The frame had been hogged out to clear the motor contacts (that's not really the way you're supposed to do it) but it looked like it would bolt together and hold the motor securely. The decoder wires were broken off and disconnected, and upon further examination it appeared that there were two decoders in the bag, one connected to the light board and one not. Both were missing wires.

I took it back to the folks house and tested the motor with a battery, and was ecstatic to see that it actually ran. I assembled what I could of the loco, leaving the gray and orange motor wires attached (they weren't attached to a decoder, though) and once again tested it with a battery. All the running gear worked like it should with no strange noises, and the body fit on the frame with no issues other than the walkway being broken.

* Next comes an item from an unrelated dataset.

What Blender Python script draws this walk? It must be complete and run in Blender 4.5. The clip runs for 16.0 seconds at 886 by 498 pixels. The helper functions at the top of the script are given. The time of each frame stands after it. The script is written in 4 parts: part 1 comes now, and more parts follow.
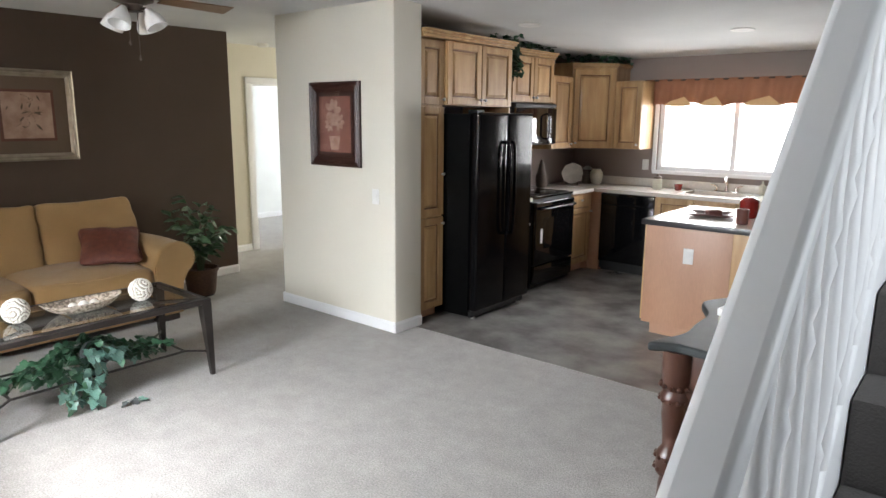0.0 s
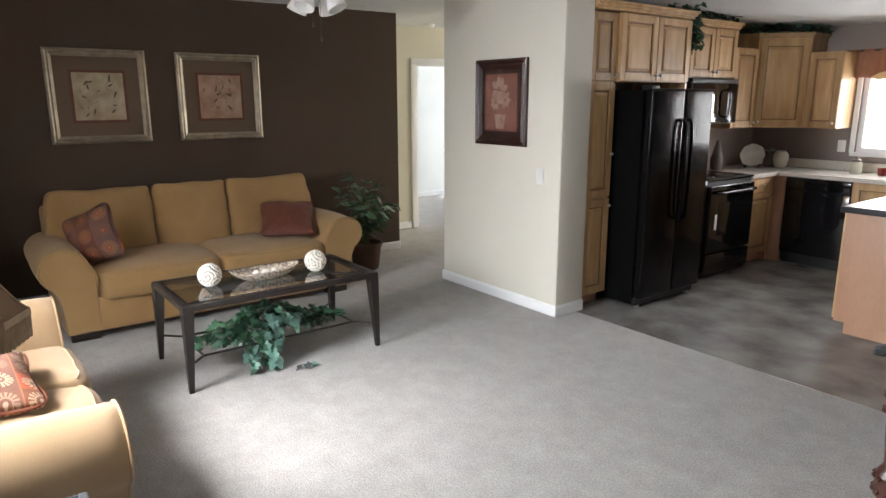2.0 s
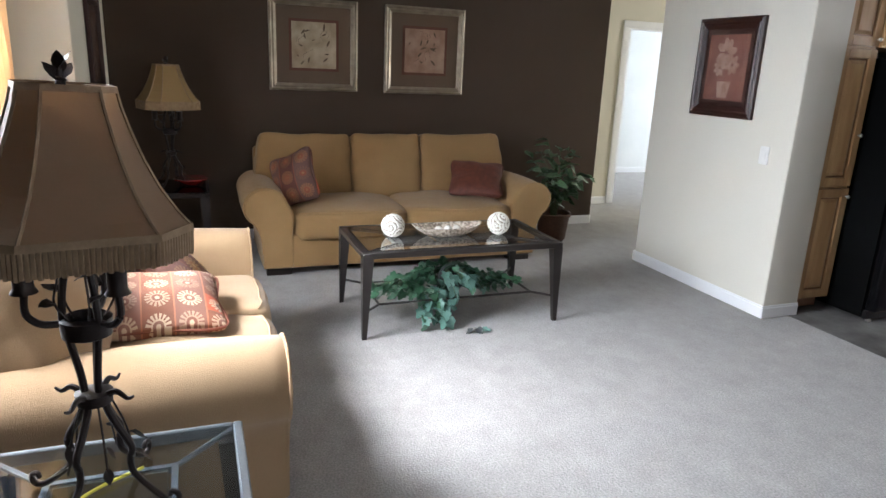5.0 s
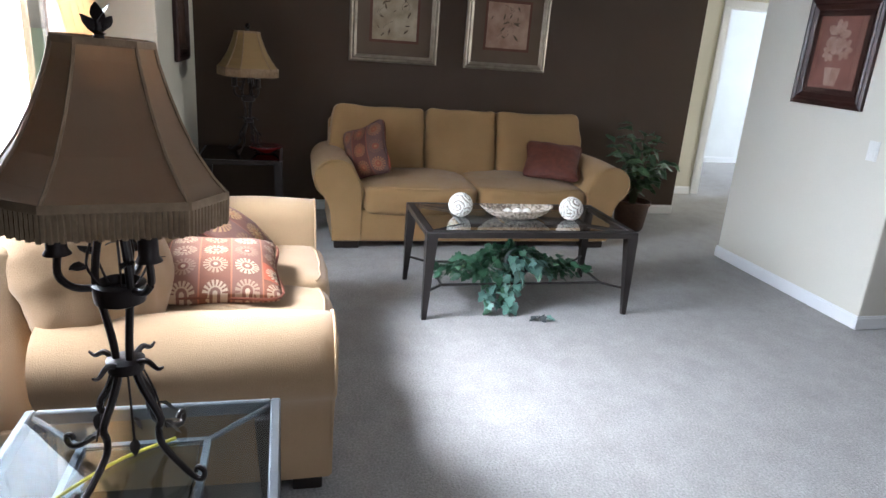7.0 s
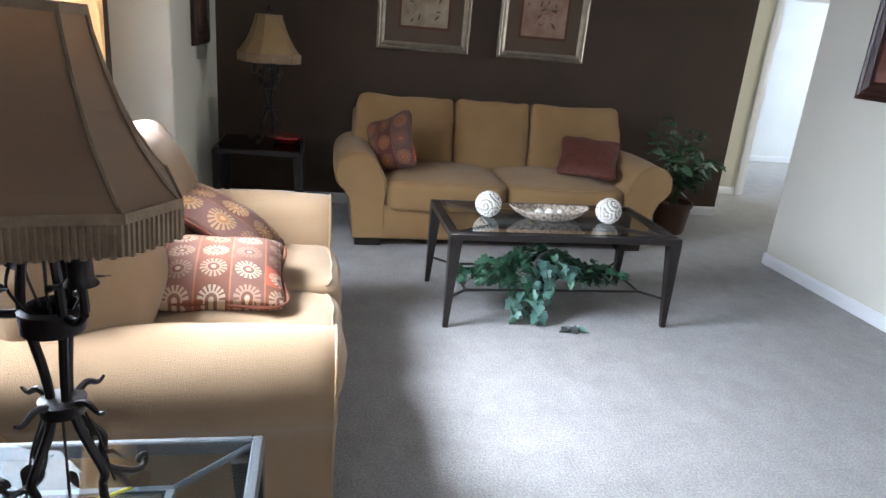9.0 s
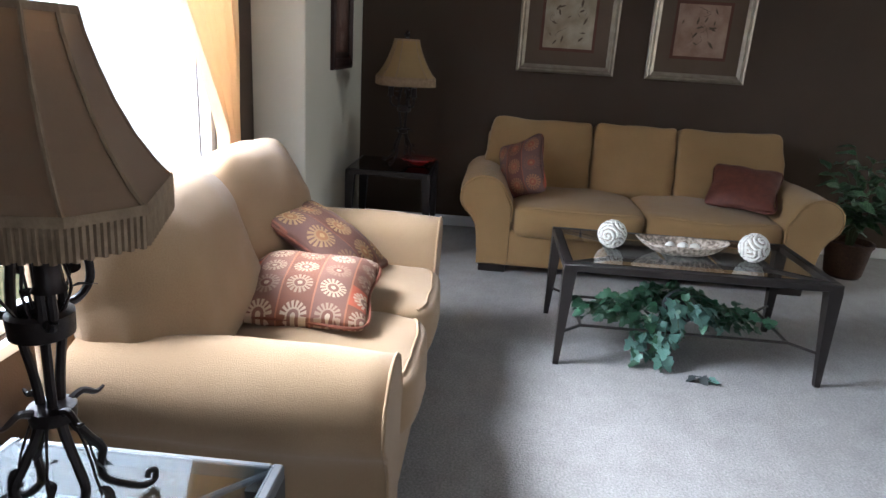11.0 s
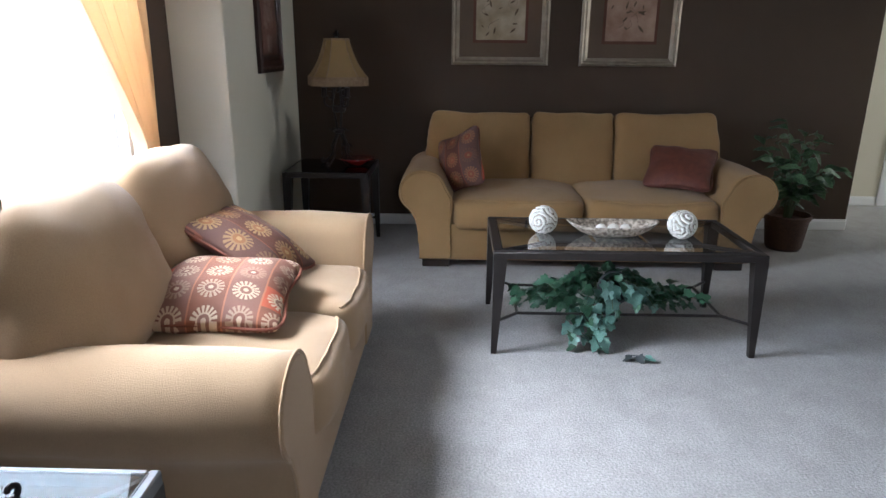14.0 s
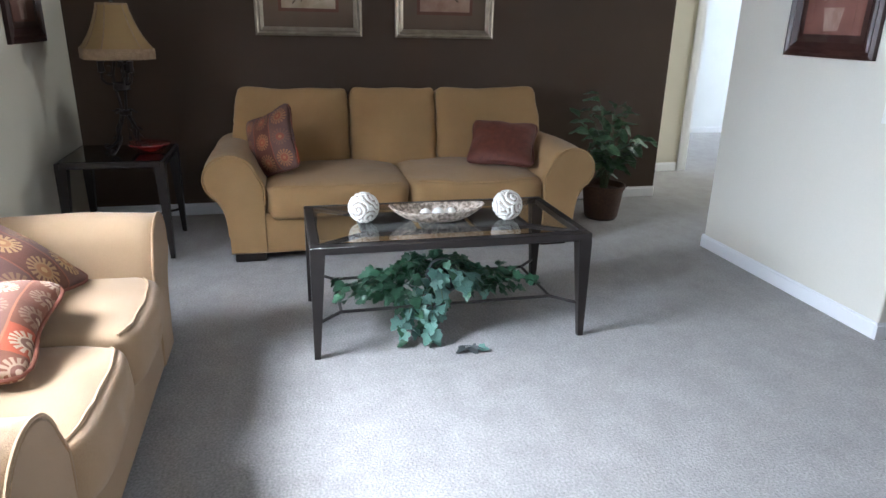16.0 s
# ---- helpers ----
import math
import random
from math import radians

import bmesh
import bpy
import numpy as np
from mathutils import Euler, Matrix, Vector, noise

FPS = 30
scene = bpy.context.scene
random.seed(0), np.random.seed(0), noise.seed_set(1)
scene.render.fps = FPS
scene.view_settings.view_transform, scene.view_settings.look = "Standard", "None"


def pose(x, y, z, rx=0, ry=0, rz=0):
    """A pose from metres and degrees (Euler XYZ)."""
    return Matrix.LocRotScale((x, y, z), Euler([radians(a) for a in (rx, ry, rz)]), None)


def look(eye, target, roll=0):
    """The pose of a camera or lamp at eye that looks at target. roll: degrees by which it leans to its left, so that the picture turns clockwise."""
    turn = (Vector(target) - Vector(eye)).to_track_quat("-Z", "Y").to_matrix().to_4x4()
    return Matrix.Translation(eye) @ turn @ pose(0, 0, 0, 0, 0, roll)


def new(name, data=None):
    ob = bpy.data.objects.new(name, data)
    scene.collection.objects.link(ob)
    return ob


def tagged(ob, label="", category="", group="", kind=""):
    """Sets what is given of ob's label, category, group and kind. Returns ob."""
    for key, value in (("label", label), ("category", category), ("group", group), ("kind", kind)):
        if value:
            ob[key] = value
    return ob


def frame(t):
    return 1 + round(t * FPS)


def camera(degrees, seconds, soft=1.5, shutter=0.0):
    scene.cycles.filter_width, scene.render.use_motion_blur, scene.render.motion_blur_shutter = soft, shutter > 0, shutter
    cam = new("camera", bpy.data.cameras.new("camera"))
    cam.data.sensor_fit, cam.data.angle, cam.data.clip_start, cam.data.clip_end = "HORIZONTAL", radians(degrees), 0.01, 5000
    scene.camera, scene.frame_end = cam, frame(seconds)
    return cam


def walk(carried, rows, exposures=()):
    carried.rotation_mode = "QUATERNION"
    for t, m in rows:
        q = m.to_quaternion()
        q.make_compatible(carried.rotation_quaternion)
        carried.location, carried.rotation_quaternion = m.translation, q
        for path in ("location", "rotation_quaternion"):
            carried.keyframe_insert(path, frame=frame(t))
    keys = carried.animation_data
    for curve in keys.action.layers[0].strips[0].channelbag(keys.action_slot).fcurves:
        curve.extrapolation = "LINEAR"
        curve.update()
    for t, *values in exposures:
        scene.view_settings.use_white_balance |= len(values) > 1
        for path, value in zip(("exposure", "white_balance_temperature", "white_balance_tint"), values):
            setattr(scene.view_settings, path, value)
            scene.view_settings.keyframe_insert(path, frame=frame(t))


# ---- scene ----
cam = camera(67.7, 16.0)
PATH = [
    (0, (0.06, 0.051, 1.648), (-1.195, 1.558, 1.258), 0.5),
    (0.5, (0.038, 0.043, 1.636), (-1.314, 1.449, 1.193), 0.1),
    (1, (0.009, 0.043, 1.628), (-1.413, 1.374, 1.174), 0.2),
    (1.5, (-0.027, 0.037, 1.629), (-1.522, 1.29, 1.186), -0.1),
    (2, (-0.066, 0.033, 1.619), (-1.621, 1.21, 1.175), -0.1),
    (2.5, (-0.092, 0.046, 1.604), (-1.688, 1.16, 1.143), -0.1),
    (3, (-0.118, 0.074, 1.591), (-1.767, 1.107, 1.128), -0.1),
    (3.5, (-0.144, 0.098, 1.585), (-1.845, 1.048, 1.133), -0.3),
    (4, (-0.185, 0.118, 1.565), (-1.946, 0.954, 1.121), 0.5),
    (4.5, (-0.231, 0.139, 1.541), (-2.022, 0.892, 1.065), 1.9),
    (5, (-0.269, 0.151, 1.518), (-2.071, 0.835, 0.985), 2.5),
    (7.5, (-0.439, 0.258, 1.495), (-2.292, 0.692, 0.881), 4.5),
    (8, (-0.538, 0.278, 1.483), (-2.391, 0.688, 0.852), 4.4),
    (8.5, (-0.594, 0.303, 1.47), (-2.448, 0.684, 0.822), 4.1),
    (9, (-0.628, 0.326, 1.471), (-2.486, 0.702, 0.834), 5.0),
    (9.5, (-0.668, 0.373, 1.465), (-2.541, 0.674, 0.83), 4.7),
    (10, (-0.715, 0.452, 1.458), (-2.615, 0.577, 0.844), 4.8),
    (12.5, (-0.776, 0.706, 1.413), (-2.672, 0.491, 0.814), 2.1),
    (13, (-0.76, 0.735, 1.41), (-2.666, 0.551, 0.831), 2.1),
    (13.5, (-0.75, 0.762, 1.406), (-2.661, 0.615, 0.834), 1.5),
    (14, (-0.785, 0.796, 1.406), (-2.697, 0.76, 0.819), 0.5),
    (14.5, (-0.859, 0.829, 1.4), (-2.761, 0.94, 0.792), 0.7),
    (15, (-0.935, 0.859, 1.402), (-2.803, 1.147, 0.745), 1.1),
    (15.5, (-1.005, 0.889, 1.405), (-2.85, 1.256, 0.727), 1.2),
    (16, (-1.076, 0.9, 1.401), (-2.911, 1.349, 0.745), 1.3),
]
EXPOSURES = [
    (0.0, -0.27, 6400, 11), (1.5, -0.42, 6450, 12), (3.5, -0.45, 6350, 12), (5.0, -0.40, 6020, 12), (9.0, -0.46, 5600, 11),
    (10.2, -0.65, 5620, 11), (12.5, -0.95, 5660, 12), (13.5, -0.90, 5620, 12), (14.5, -0.72, 5560, 11), (16.0, -0.38, 5560, 11),
]
walk(cam, [(t, look(eye, target, roll)) for t, eye, target, roll in PATH], EXPOSURES)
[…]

Then I took a look on the auction site and found that you can actually get quite a few pieces for this loco. This is somewhat surprising since this is the older pre-China Kato chassis. I found a set of frames that hadn't been butchered and put in a bid, and then I ordered a walkway from an auction site store. I won the bid and had both of them shipped home, expecting them to be there when we got back.

And they were. I assembled the loco with the new walkway, new frames, and a proper TCS CN-GP decoder and it runs just like a brand new one. But wait, there's more! It turns out there was not one, but TWO sets of frame halves in the auction, so with the extra frame in hand and an Atlas/Kato RS11 shell in a box that I had sitting around I thought I might try to build a complete running chassis for it as well (they use the same chassis, the only difference is the fuel tanks).


Motors, worm gears, and U joints can all be had on the same auction site store as the walkways, as can fuel tanks and truck frames. Amazingly enough, the truck halves and gears can be found in the Atlas catalog, as can the body shell headlight inserts and light boards. 

In fact, about the only thing that you cannot find new is the screws to hold the frame halves together (although you can get the plastic insulators and nuts, go figure) and the wheel sets. Amazon has screws that I think will work, and I was able to find a guy on one of the mailing lists who had some wheel sets laying around in a parts box.

I've ordered all the parts that I could order from Atlas and the auction site and I'm waiting for the wheel sets to show up. He didn't know how many he had, so I'm hoping at least four. If I can get wheel sets, I'll have a complete running undecorated RS11 that I have no need for (to go along with the two Life-Like GP-18 chassis with undecorated Atlas GP7 shells that I have).

And if there are more than four, maybe I can order the parts to put the mangled chassis back together, too. I won't have a shell for it, but I'll have a running chassis at least.